*YOUR OBJECTIVE:*
The entries below contain a line with "for t, *values" and a line with "return pose(x, y, z, 90". Quote exactly those two lines and all lines between them.

*DATASET ENTRIES:*
## Begin

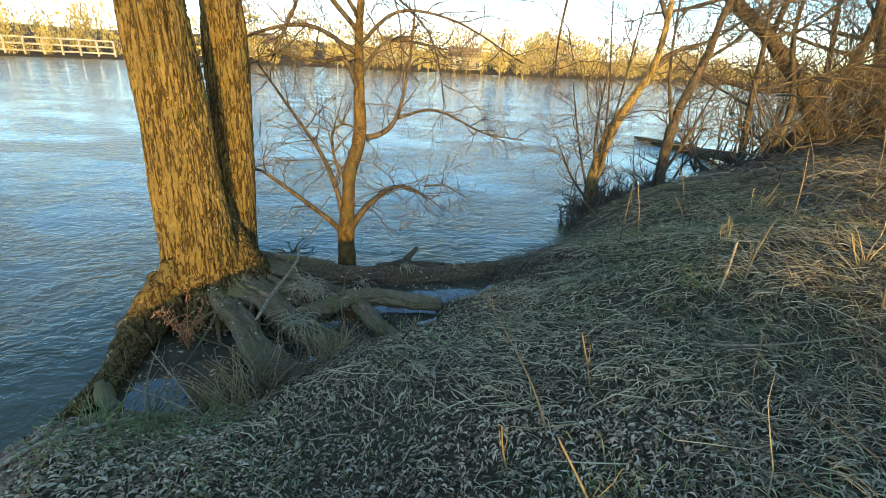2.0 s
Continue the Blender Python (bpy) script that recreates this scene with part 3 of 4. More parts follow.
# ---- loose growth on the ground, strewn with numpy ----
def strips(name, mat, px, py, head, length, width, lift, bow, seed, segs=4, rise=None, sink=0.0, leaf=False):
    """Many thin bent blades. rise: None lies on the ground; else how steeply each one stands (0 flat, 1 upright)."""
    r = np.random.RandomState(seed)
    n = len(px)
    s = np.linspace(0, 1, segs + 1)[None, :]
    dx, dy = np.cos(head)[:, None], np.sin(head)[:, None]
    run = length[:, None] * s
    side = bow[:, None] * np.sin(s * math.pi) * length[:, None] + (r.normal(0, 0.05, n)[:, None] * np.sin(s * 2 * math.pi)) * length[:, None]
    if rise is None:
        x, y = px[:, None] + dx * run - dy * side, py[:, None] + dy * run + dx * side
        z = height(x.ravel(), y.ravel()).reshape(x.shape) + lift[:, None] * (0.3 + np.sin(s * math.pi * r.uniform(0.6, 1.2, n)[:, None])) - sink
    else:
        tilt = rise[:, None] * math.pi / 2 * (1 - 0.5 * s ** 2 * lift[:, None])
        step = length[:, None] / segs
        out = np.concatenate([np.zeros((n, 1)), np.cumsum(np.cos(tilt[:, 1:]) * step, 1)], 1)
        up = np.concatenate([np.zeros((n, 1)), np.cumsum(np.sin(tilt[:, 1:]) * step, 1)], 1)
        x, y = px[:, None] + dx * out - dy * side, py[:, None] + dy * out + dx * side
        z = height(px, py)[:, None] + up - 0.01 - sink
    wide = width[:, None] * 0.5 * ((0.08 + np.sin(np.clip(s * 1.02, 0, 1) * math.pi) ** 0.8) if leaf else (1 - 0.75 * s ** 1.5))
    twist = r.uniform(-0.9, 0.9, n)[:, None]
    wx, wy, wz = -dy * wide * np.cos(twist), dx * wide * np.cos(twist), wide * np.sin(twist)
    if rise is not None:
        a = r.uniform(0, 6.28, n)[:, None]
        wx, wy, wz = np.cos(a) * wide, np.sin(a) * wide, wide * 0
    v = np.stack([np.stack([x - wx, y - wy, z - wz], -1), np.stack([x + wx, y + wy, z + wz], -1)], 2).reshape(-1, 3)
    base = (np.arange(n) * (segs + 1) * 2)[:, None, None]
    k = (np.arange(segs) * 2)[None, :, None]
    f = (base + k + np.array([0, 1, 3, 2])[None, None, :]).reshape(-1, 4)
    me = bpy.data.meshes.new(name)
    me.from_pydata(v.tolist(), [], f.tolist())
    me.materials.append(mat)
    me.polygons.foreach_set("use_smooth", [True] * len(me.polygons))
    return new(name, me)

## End
## Begin

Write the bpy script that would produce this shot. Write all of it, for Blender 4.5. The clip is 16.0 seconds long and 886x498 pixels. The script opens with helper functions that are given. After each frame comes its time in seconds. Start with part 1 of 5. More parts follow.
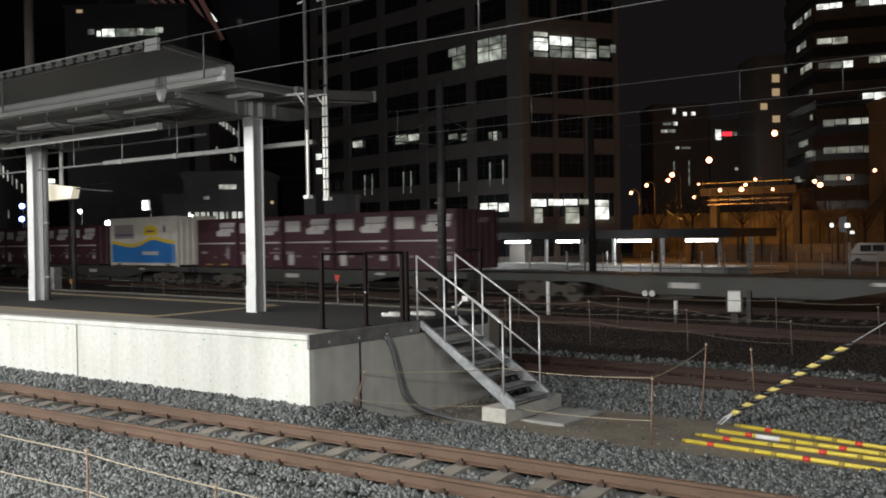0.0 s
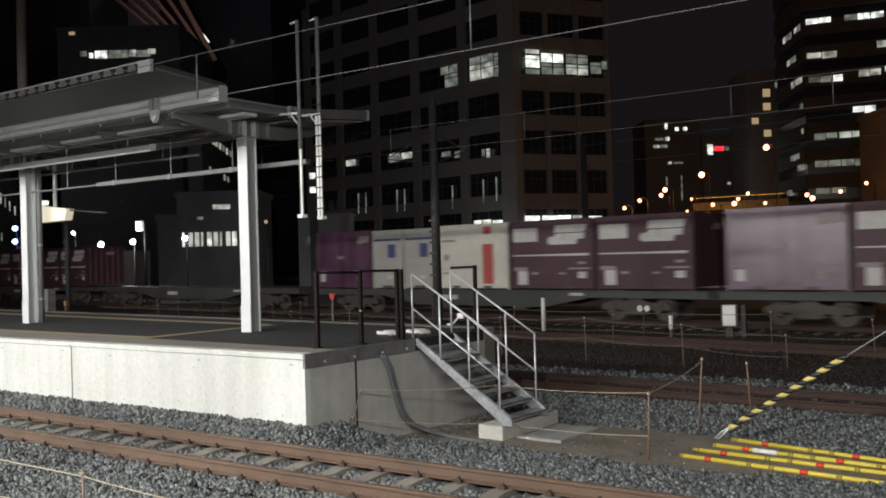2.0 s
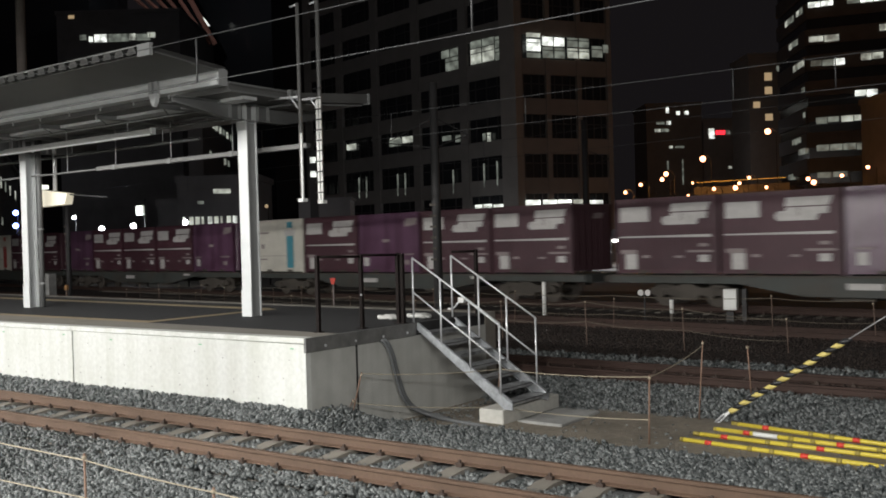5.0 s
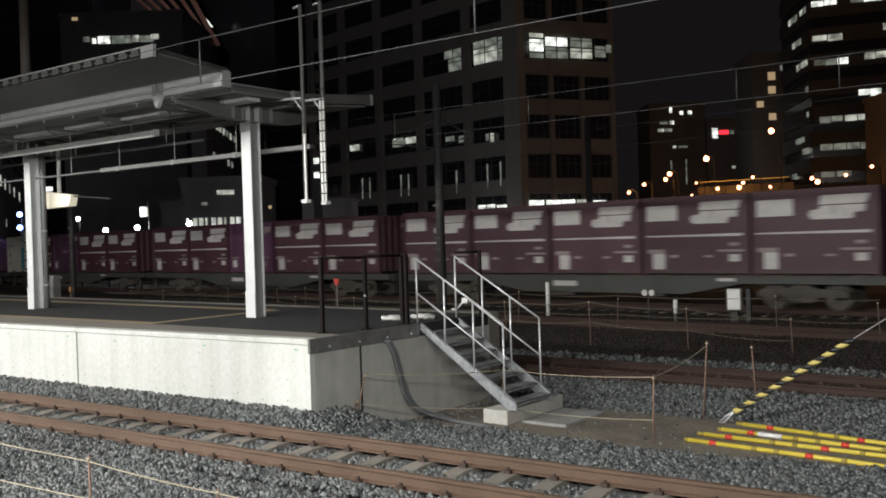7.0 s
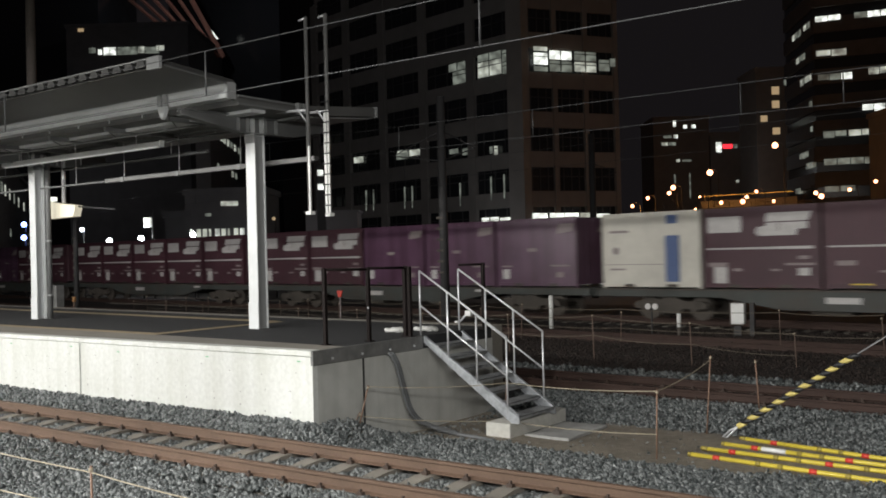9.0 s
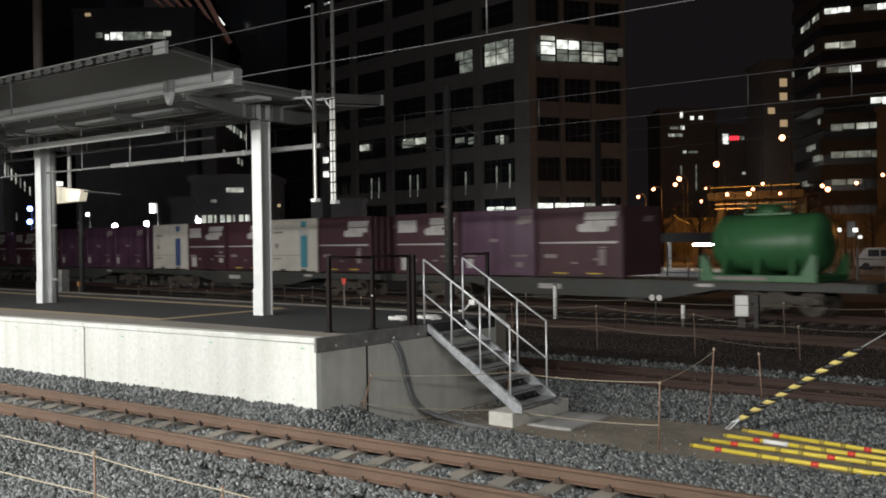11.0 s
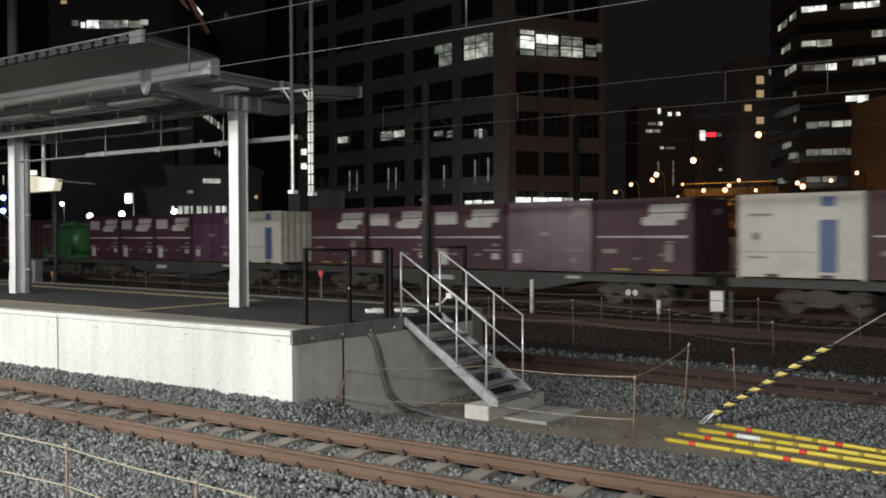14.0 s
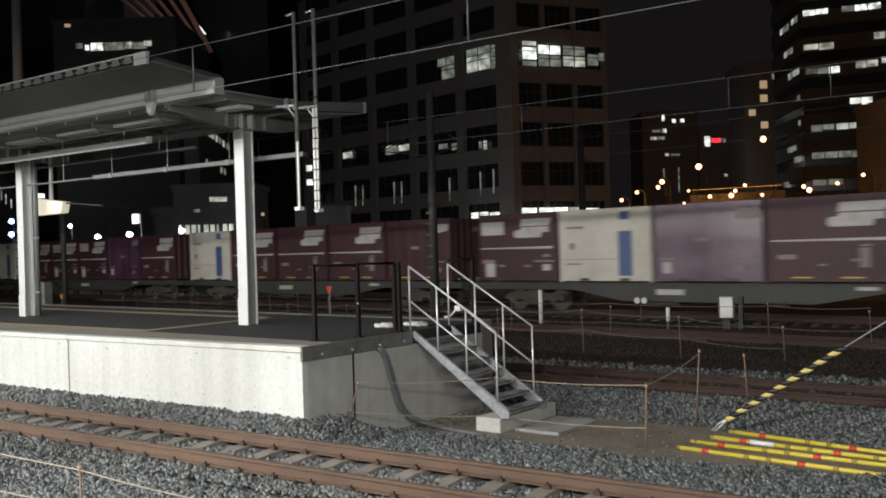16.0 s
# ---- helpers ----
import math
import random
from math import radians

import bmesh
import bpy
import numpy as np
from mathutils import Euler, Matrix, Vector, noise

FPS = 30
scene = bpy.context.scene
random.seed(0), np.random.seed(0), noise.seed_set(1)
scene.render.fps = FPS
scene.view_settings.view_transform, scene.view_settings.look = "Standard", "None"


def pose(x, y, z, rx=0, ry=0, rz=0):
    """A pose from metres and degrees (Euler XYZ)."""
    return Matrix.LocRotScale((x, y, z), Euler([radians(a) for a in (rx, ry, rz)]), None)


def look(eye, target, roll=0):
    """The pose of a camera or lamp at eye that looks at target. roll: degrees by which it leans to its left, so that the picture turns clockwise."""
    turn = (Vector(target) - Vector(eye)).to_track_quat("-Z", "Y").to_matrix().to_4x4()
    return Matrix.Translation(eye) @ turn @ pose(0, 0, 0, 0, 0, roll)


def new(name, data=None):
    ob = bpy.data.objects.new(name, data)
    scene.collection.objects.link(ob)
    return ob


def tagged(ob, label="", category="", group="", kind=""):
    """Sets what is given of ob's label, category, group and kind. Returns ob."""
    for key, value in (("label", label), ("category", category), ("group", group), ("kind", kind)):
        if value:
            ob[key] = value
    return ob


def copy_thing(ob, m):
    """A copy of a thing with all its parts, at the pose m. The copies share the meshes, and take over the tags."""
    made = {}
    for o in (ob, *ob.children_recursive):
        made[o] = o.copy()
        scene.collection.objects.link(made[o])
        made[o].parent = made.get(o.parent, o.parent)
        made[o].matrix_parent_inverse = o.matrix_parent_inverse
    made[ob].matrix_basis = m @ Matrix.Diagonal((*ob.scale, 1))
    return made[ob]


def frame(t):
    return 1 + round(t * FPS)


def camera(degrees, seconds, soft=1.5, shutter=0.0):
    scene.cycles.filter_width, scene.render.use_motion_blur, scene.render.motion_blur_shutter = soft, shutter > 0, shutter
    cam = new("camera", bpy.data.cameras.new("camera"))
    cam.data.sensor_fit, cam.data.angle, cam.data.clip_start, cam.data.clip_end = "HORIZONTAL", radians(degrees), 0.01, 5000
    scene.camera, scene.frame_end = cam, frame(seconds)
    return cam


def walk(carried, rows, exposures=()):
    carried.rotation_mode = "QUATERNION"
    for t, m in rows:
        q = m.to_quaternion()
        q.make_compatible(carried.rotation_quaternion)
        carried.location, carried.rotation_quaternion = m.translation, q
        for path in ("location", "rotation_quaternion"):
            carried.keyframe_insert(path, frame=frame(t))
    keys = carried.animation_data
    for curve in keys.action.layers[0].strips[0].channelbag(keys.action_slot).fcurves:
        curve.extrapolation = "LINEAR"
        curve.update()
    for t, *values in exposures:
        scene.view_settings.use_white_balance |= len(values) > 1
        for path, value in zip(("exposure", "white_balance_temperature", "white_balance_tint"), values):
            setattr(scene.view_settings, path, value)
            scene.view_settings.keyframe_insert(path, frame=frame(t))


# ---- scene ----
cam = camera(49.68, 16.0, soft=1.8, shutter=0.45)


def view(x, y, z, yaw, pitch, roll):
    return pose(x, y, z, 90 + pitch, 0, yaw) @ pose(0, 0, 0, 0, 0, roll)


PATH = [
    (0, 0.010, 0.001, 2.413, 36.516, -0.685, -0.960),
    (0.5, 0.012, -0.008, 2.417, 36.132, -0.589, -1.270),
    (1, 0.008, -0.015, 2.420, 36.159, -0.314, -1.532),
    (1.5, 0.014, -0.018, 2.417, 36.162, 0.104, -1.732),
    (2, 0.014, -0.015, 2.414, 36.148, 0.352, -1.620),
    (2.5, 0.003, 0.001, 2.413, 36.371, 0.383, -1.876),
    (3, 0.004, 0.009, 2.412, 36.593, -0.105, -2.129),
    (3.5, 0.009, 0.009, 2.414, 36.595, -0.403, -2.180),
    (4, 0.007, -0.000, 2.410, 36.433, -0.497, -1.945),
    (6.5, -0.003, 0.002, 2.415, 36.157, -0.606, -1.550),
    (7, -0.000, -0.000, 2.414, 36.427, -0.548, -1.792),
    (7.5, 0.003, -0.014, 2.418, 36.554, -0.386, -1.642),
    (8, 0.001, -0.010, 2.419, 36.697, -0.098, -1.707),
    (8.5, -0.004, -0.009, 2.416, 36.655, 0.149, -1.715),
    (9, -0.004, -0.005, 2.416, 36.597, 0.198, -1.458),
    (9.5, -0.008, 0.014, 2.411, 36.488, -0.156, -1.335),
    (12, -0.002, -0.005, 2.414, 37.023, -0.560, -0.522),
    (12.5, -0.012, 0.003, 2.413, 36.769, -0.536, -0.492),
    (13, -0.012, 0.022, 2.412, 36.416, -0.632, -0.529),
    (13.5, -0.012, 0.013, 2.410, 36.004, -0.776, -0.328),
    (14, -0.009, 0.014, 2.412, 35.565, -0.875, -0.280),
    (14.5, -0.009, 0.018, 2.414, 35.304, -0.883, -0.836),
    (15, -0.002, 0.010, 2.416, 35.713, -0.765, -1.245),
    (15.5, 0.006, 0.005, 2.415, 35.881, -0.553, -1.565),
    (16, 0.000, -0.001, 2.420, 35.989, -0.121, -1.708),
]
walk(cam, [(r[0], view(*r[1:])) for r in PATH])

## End
## Begin

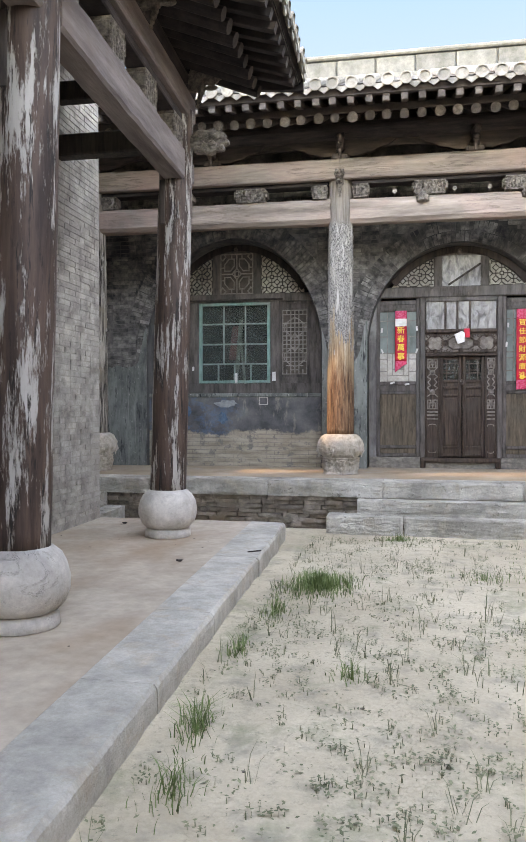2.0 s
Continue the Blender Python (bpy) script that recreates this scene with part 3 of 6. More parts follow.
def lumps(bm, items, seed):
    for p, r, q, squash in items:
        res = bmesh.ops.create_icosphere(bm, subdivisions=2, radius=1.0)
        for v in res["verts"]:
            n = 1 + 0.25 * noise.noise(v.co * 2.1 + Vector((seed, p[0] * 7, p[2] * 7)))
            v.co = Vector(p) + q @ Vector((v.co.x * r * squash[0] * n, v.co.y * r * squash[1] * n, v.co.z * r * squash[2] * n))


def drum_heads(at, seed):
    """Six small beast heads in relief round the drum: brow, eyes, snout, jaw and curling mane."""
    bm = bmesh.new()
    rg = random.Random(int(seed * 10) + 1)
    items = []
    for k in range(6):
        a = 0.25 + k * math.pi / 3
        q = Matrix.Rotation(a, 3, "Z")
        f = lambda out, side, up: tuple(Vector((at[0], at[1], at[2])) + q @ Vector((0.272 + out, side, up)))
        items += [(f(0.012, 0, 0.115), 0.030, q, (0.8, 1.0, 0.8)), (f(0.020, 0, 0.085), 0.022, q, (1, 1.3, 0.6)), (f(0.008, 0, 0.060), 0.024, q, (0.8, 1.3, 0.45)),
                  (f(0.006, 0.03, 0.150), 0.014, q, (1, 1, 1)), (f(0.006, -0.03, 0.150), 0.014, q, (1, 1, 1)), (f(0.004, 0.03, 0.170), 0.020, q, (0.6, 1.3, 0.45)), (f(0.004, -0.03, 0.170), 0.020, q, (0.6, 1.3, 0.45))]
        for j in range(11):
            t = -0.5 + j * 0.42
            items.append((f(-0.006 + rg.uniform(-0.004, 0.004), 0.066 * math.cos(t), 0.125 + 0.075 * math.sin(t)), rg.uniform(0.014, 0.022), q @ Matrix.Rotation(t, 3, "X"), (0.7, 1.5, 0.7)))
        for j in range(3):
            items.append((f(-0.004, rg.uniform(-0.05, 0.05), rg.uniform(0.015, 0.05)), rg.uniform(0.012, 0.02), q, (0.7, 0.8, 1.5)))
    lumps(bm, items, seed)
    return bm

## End

*SOLUTION TO THIS EXERCISE:*
    for t, *values in exposures:
        scene.view_settings.use_white_balance |= len(values) > 1
        for path, value in zip(("exposure", "white_balance_temperature", "white_balance_tint"), values):
            setattr(scene.view_settings, path, value)
            scene.view_settings.keyframe_insert(path, frame=frame(t))


# ---- scene ----
cam = camera(49.68, 16.0, soft=1.8, shutter=0.45)


def view(x, y, z, yaw, pitch, roll):
    return pose(x, y, z, 90 + pitch, 0, yaw) @ pose(0, 0, 0, 0, 0, roll)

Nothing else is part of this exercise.